Stars Alan Arkin and Rutger Hauer.


This film provides examples of:

  • Awful Truth: Moses discovers this about the camp when he sees the gas chambers for the first time.
  • Bittersweet Ending: Out of the 600 prisoners they intended to help escape, only 300 survived
    • And those were the ones that survived the initial escape. Only between 50 and 70 were confirmed to have survived the war, the vast majority dying in the weeks following the escape. The first by running into minefields, then later on by being caught by the Germans or handed over to them by Polish collaborators - if not outright killed by the latter. Others, such as Luka and Moses, simply vanished and were never heard from again.
  • Blatant Lies: The Nazis tell all new arrivals that they're being sent to the "showers" for decontamination.
  • Concentration Camp: The primary, very unfriendly setting.
  • Conveniently Timed Guard: One of the guards goes into a senior officers office and discovers him by spotting blood and following its trail, marking the turning point of the escape when they had previously gotten along without widespread discovery
  • Defiant to the End: Naomi spits at Wagner's offer to spare her while killing her baby, both figuratively and literally. She then holds her baby and smiles defiantly as he shoots her
  • Faux Affably Evil: Sgt Wagner. Also Captain Reichleitner.
  • Gas Chamber
  • Gory Discretion Shot: Used whenever a character is murdered. One exception is when the Nazis execute 26 prisoners for trying to escape, and tell the others that anyone who averts his/her eyes would be executed too. The scene is shot from a long range, though.
  • Great Escape
  • Karma Houdini: Largely averted by the camp guards, who were prosecuted at various points after the war, or simply killed later during the war.

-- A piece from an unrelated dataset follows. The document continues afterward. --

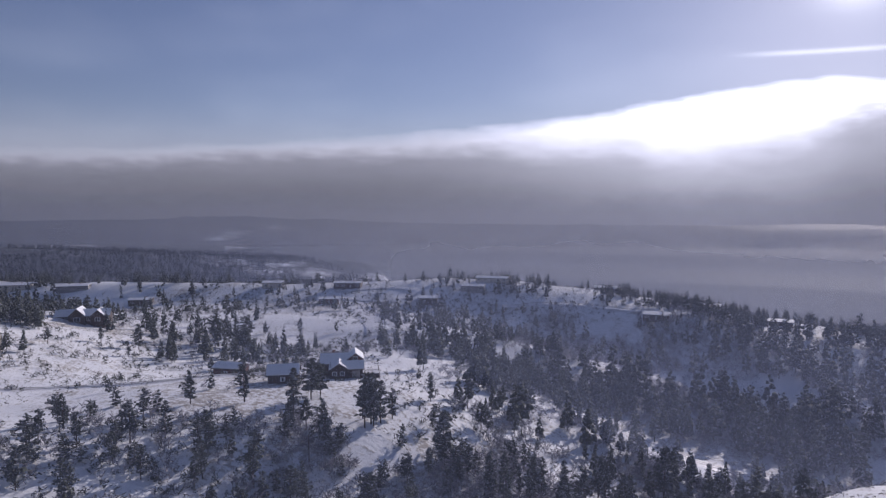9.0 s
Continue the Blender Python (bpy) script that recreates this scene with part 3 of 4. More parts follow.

    • Sgt. Wagner, on the other hand, was found in hiding in Brazil. The Brazilian government refused to extradite him, but he was eventually found dead with a knife embedded in his chest. The local courts just decide to rule it a suicide.
  • Les Collaborateurs: Deconstructed with the Kapos. Kapo Berliner provides the most straight example.
  • Oh, Crap: The Nazi guards' reactions to the uprising.
    • Also the leaders of the revolt when SS reinforcements unexpectedly arrive at the camp on the planned day of the escape. They are forced to postpone the escape until the next day.
  • Reds with Rockets: They show up fairly late in the film, as POWs.
  • Rousing Speech: Leon and Sasha give one to the prisoners, just before they break out.
  • Sadistic Choice: After a group of prisoners is caught trying to escape, Sergeant Wagner not only has them publicly executed, but he forces each of them to choose a "partner" from the audience to die with them. He threatens to have fifty random prisoners executed if they don't obey.
  • Suddenly Shouting: "There will be no more escape attempts in this camp. I'll repeat that: THERE WILL BE NO MORE ESCAPE ATTEMPTS IN THIS CAMP!"
  • Those Wacky Nazis: The main antagonists. (Though "wacky" may not exactly be the right word here...)
  • Truth in Television: Indeed.
  • "Where Are They Now?" Epilogue
  • Would Hurt a Child: Sgt Wagner outright shoots an infant!
  • You Killed My Father: Inverted: One of the inmates quietly states "My family.." before hitting an elderly guard in the head with an axe. Subverted with the Szmajzner brothers, who are motivated in their escape by anger at the Nazis for their families deaths, but don't state this before taking down the guards.